Adapted from The Joslin Diabetes Gourmet Cookbook (Bantam Books)

 

3 tablespoons (45 g) margarine, melted

5 tablespoons (60 g) fructose, whirled in a food process or blender

for 10 seconds

6 tablespoons (90 ml) egg substitute

grated zest of 1 lemon

1/2 cup (120 ml) fresh lemon juice

1 cup (240 ml) skim milk

1/3 cup (47 g) unbleached all-purpose flour

3 large egg whites, at room temperature

pinch cream of tartar

 

1. Preheat oven to 325°F (160°C), Gas Mark 3. In a medium bowl, beat

melted margarine, fructose, and egg substitute until creamy and

light.
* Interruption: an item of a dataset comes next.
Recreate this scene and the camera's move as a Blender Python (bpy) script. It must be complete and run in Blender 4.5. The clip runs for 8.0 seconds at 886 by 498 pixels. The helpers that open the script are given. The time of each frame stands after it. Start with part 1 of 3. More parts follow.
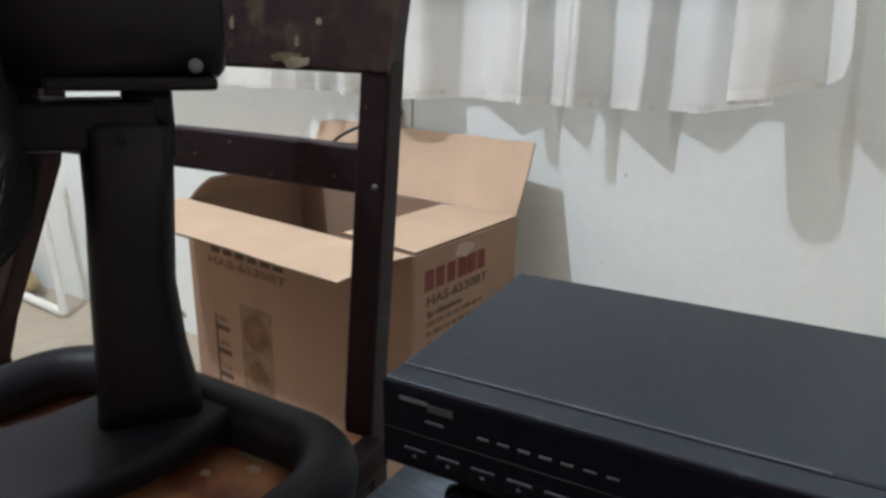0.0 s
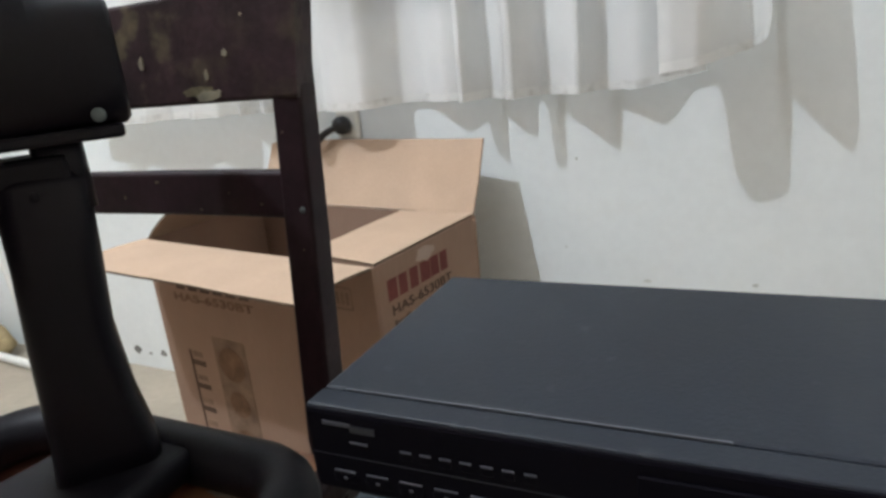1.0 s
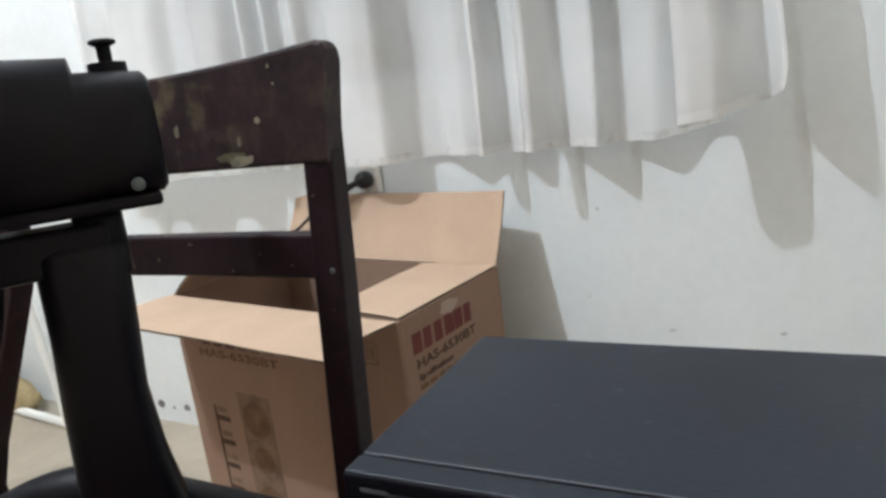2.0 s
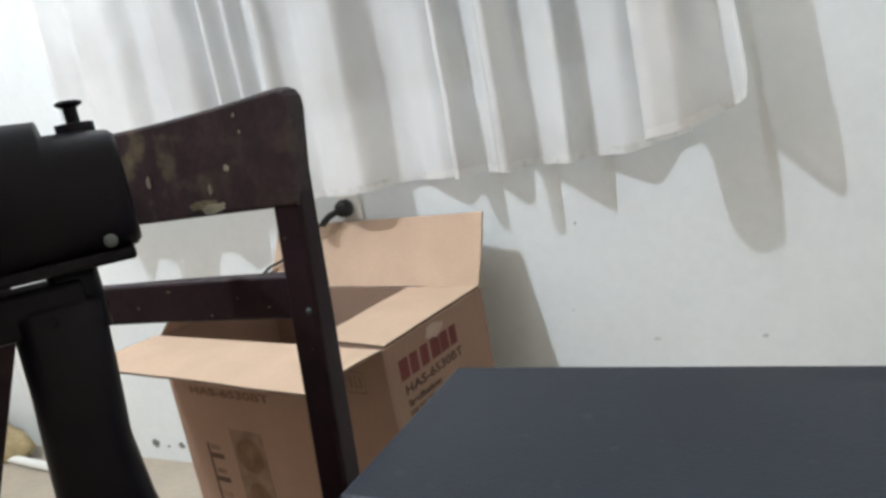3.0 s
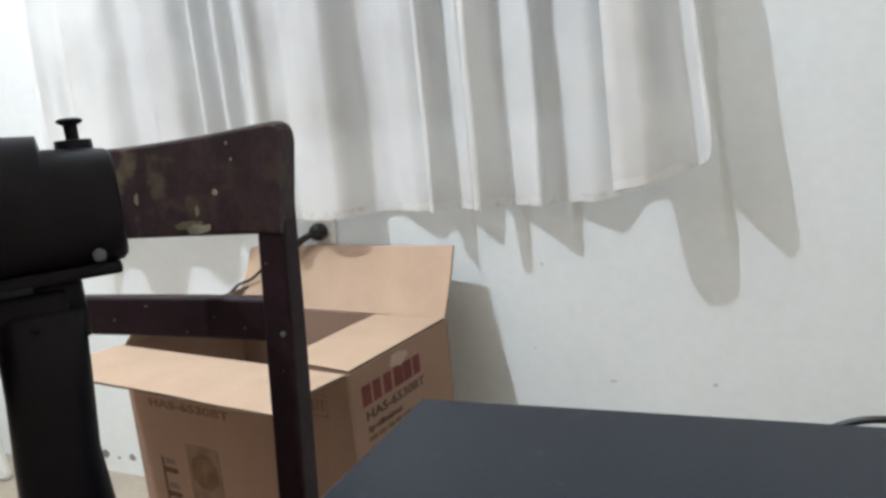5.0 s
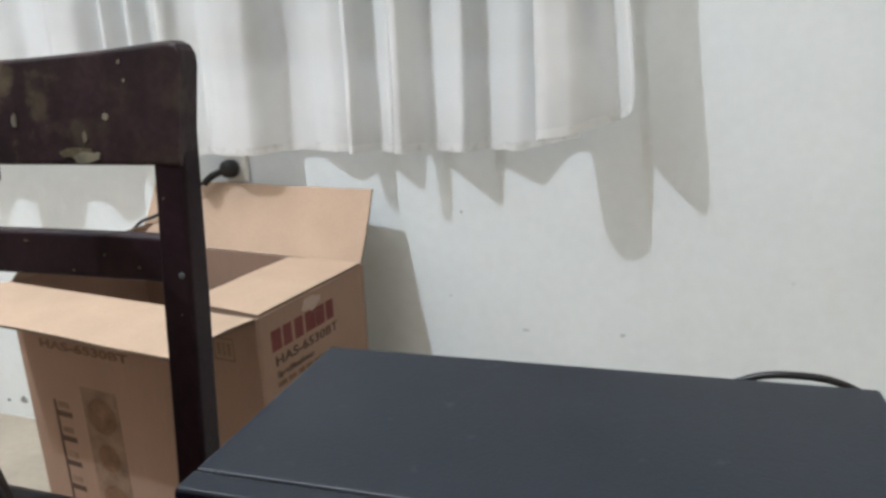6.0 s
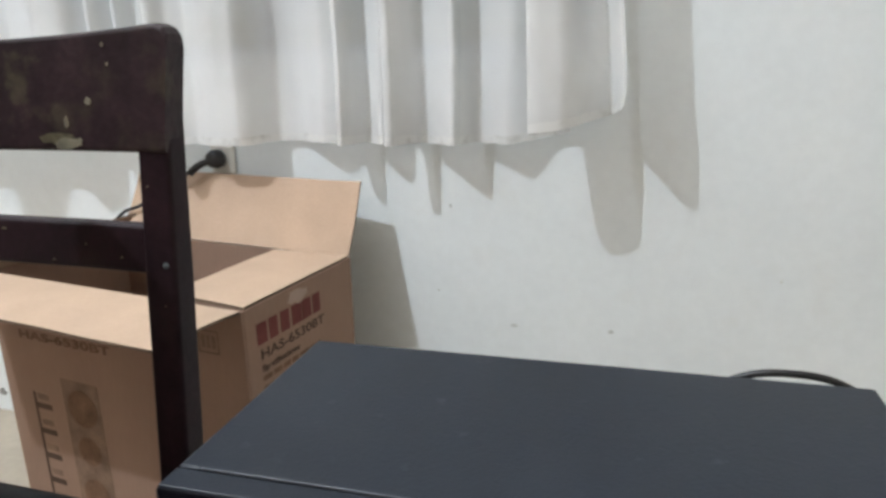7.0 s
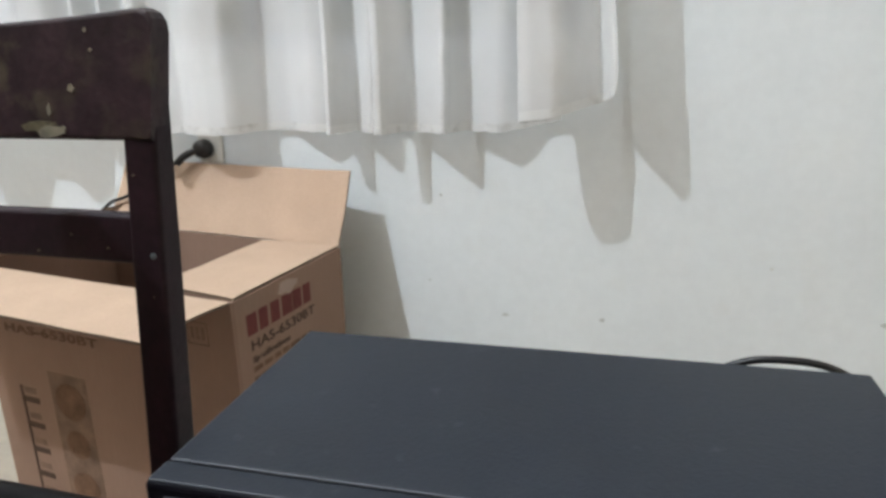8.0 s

Add lemon zest, juice, and milk. Gradually stir in flour, mix

until well blended.

2. In a clean medium bowl, beat egg whites with cream of tartar until

egg whites hold stiff peaks. Stir one-quarter of the beaten egg

whites into lemon mixture to lighten it. Gently fold in remaining egg

whites, mixing until just incorporated. Pour batter into a 1-quart

soufflé dish. Set dish in a larger baking dish and pour hot water

into pan to reach halfway up sides of soufflé dish. Bake until set,

about 35 to 40 minutes.

3.Serve warm, spooning some pudding over cake.